For those with a lot of capital and knowledge of options, I would recommend the following. I do not want to debate the state of the economy (read my other posts such as “Stocks Are Not Cheap: More Likely to go Down Than Up”). Here’s my idea.

Sell puts on safe haven or strong blue chips like Apple (NASDAQ:AAPL), Coca Cola (NYSE:KO), Procter & Gamble (NYSE:PG), Johnson & Johnson (NYSE:JNJ), etc. Aggregate your deltas and short the SPY, making your position delta neutral to hedge against the put position you have created and rebalance the position once a week. Sell puts that are far out of the money and a few months from expiration (maybe the AAPL DEC 275 or 250 for example). The bet is that the recent spike in demand for puts has driven up their price so that the implied volatility of the puts you will be selling will be higher than their future volatility, giving you an edge.

In addition, you are betting that the SPY will fall harder than those defensive blue chip stocks (this is the most important part) and that the puts that you sold are so far out of the money that these defensive stocks will not drop that far over the next few months.

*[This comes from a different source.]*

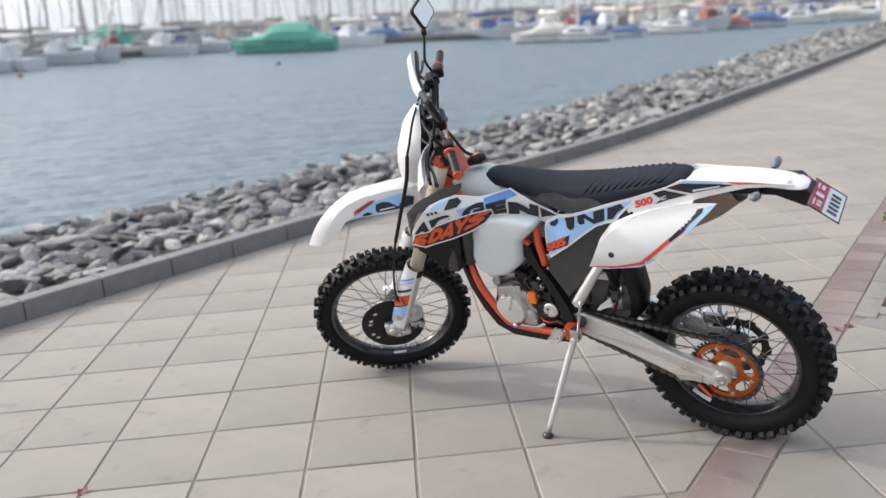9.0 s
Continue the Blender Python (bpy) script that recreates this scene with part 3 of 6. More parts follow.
# wheels
def tyre(r_out, half, rim, count, bm=None):
    """A knobbly tyre about the y axis at the origin."""
    tall = 0.016
    base = r_out - tall
    h = base - rim
    prof = [(rim, -half * 0.55), (rim + 0.25 * h, -half * 0.88), (rim + 0.55 * h, -half * 0.98), (rim + 0.8 * h, -half * 0.86), (rim + 0.95 * h, -half * 0.52), (base, 0)]
    prof = prof + [(r, -y) for r, y in prof[-2::-1]]
    bm = lathe(prof, (0, 0, 0), (0, 1, 0), 72, closed=True)

    bmesh.ops.recalc_face_normals(bm, faces=bm.faces)
    tread = bmesh.new()

    def knob(angle, y, tilt, length, width, r):
        m = Matrix.Rotation(angle, 4, "Y") @ Matrix.Translation((0, y, r)) @ Matrix.Rotation(-tilt, 4, "X")
        made = bmesh.ops.create_cube(tread, size=1, matrix=m @ Matrix.Diagonal((length, width, tall * 2.1, 1)))
        for v in made["verts"]:
            q = m.inverted() @ v.co
            if q.z > 0:
                q.x *= 0.84
                q.y *= 0.86
                v.co = m @ q

    step = 2 * math.pi / count
    long = 0.56 * step * r_out
    for k in range(count):
        a = k * step
        for s in (-1, 1):
            if k % 2:
                knob(a, s * half * 0.54, s * 0.48, long, half * 0.42, base - 0.007)
            else:
                knob(a, s * half * 0.21, s * 0.12, long * 1.05, half * 0.38, base + 0.002)
            knob(a + step * (0.5 if k % 2 else 0.36), s * half * 0.87, s * 1.0, long * (0.85 if k % 2 else 1.0), half * 0.30, rim + 0.82 * h)
    bmesh.ops.recalc_face_normals(tread, faces=tread.faces)
    return bm, tread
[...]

By rebalancing, you do have a little bit of exposure to the spread between the rate at which the market falls and the blue chips while trying to capture that difference in iVol and future volatility (selling puts trading rich in terms of iVol, we are hoping that iVol collapses as fast as possible). Essentially, you are giving yourself better odds by rebalancing as you are putting on more individual bets over time that are stacked in your favor while controlling risk. (The biggest concern is transaction costs, but anyone with a Think or Swim account can short or buy back the SPY for $5 a trade to stay delta neutral).

I am very bearish on the market. However, I believe that the market will fall harder than a KO or JNJ and AAPL will have sales strong enough Q3 to keep it above $250. Also, you are hedging by shorting the SPY while doing this. It may turn out that future volatility goes even higher if we have another 2008 collapse.

This is just an idea and has risk like any other option play. Look into it and make sure you have the same outlook on future volatility as I do as well as outlook on the market. Look at historical volatility over 2008 (for example) for guidance and compare volatility from various time periods (preferably volatile ones comparable to today's environment) to implied volatility today.

Disclosure: I have no positions in any stocks mentioned, and no plans to initiate any positions within the next 72 hours.